Testimonies Rock! A course for personal growth

This is a wonderful article describing an interactive course around using testimonies to teach character development and growth.



https://www.sidwell.edu/about/news/news-detail/~board/homepage-news-panel/post/using-weighted-words-to-find-a-personal-testimony

Come join us for Testimonies Rock!



*Note: We credit Jessica Beels' installation of Weigh Your Words with inspiring this course. After Kathleen and I experienced this powerful art exhibit, we were drawn to the idea of creating an interactive experience with the Quaker Testimonies and something of the earth - seashells, rocks, branches... We eventually found that rocks were the best suited for our course. You can read more about Beels' exhibit here: http://www.jbeelsdesign.com/blog/?p=160



Text of article from Sidwell Friends School Website:

Using Weighted Words to Find a Personal Testimony

MARCH 10, 2020
Using Weighted Words to Find a Personal Testimony
“I think testimonies are one of the big tentpoles of Quakerism at a Quaker school,” Coffin said. “It’s listening to that still, small voice and looking at how you travel through this world constantly making yourself and the world a better place. As a Quaker school, there are no better tools than testimonies to teach reflection, making good choices, personal identity, and growth.”



Denise Coffin enters the pre-K classroom a little slowly. After all, she’s weighted down—literally. She’s pushing a dolly with three milk crates full of rocks in front of her.
“I’m getting ready to add another cart of rocks,” she said. “I want there to be even more rocks.”

Coffin isn’t a geology teacher; she teaches kindergarten. The rocks are part of a course—“Testimonies Rock!”—that she and preK teacher Kathleen Geier developed to open up a discussion about the concept of personal testimonies. Together, they’ve guided multiple grades of Lower School students, as well as faculty and staff, through the course over the past four years.
“A testimony is what’s either lacking in me that I have to work on, or something calling to me that I want to make stronger,” Geier said. “It comes from the inside out; you’re moved by how you should be and then the words are given to those actions.”

Geier and Coffin used the work of Paul Buckley from the Earlham School of Religion to boil down the concept of a personal testimony into five basic points: (1) a personal testimony is a calling, not a choosing; (2) it is a public act; (3) it is reflective of the shared values of a community; (4) it requires effort; and (5) it is an expression of love. The rocks, therefore, have words like “respect” and “service” written on them. If a child cannot find a word that speaks to them on the prepared rocks, Geier and Coffin have blank rocks for students to write their own words on.

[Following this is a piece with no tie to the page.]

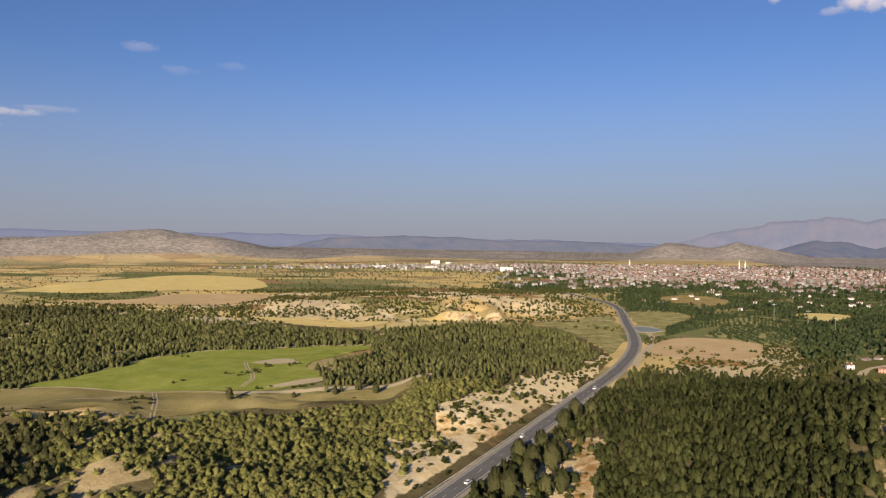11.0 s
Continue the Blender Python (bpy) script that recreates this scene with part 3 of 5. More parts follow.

“The rocks have different weights; they’re solid and they’re sturdy, and they’re part of the Earth,” Coffin said. “They’ve been around forever, a lot like our testimonies.”
The physical weight of the rocks also imparts an important lesson: Quantity does not equal quality.

“Sometimes they’re balancing them or they’re trying to hold as many as they can in their hands, which tells you something about how many testimonies you should really be working on at the same time,” Coffin says. “There’s such a thing as too many at once.”

In addition to a tactile experience, the rocks are also interactive—sometimes in surprising ways.
The teachers assigned the words to the rocks arbitrarily, but the children found meaning in these details. For example, Coffin said that a student might think the reason “fairness” is on a big rock and “kindness” and “community” are on small rocks is that “kindness” and “community” build up to “fairness.” Coffin found this exciting: “That wasn’t part of the design, but because of the physicality of it, it’s helping them think of a testimony in very different ways than we even anticipated.” 

The course begins with students arriving at their individual testimonies, but then they expand the idea to the larger community.
“We think about something we’re working on personally, and then we talk about it as a class,” Coffin said. She asks the students for ideas of testimonies that make sense to them and then asks them to figure out a way to apply the idea to the whole class.

There’s also something to be learned when students notice the rocks that they’re not attracted to.
“Sometimes the mission is to look for the ones that are pushing you away, that are almost repelling you,” Coffin said. “The ones where you’re think, ‘Oh, that is really uncomfortable for me. I can’t look at ‘patience.’”
Geier added that noticing those awkward rocks allows the children “to just wonder why.” Then they can say to themselves, “That’s telling me something about the work I need to do with patience.”
As Coffin and Geier developed the class, they learned as well.


At first, Geier said, she worried that some groups might not understand the exercise and become silly. “That’s just never happened,” she said. “I’ve learned to trust the silence and the exploration and them moving into the rocks without very much guidance.”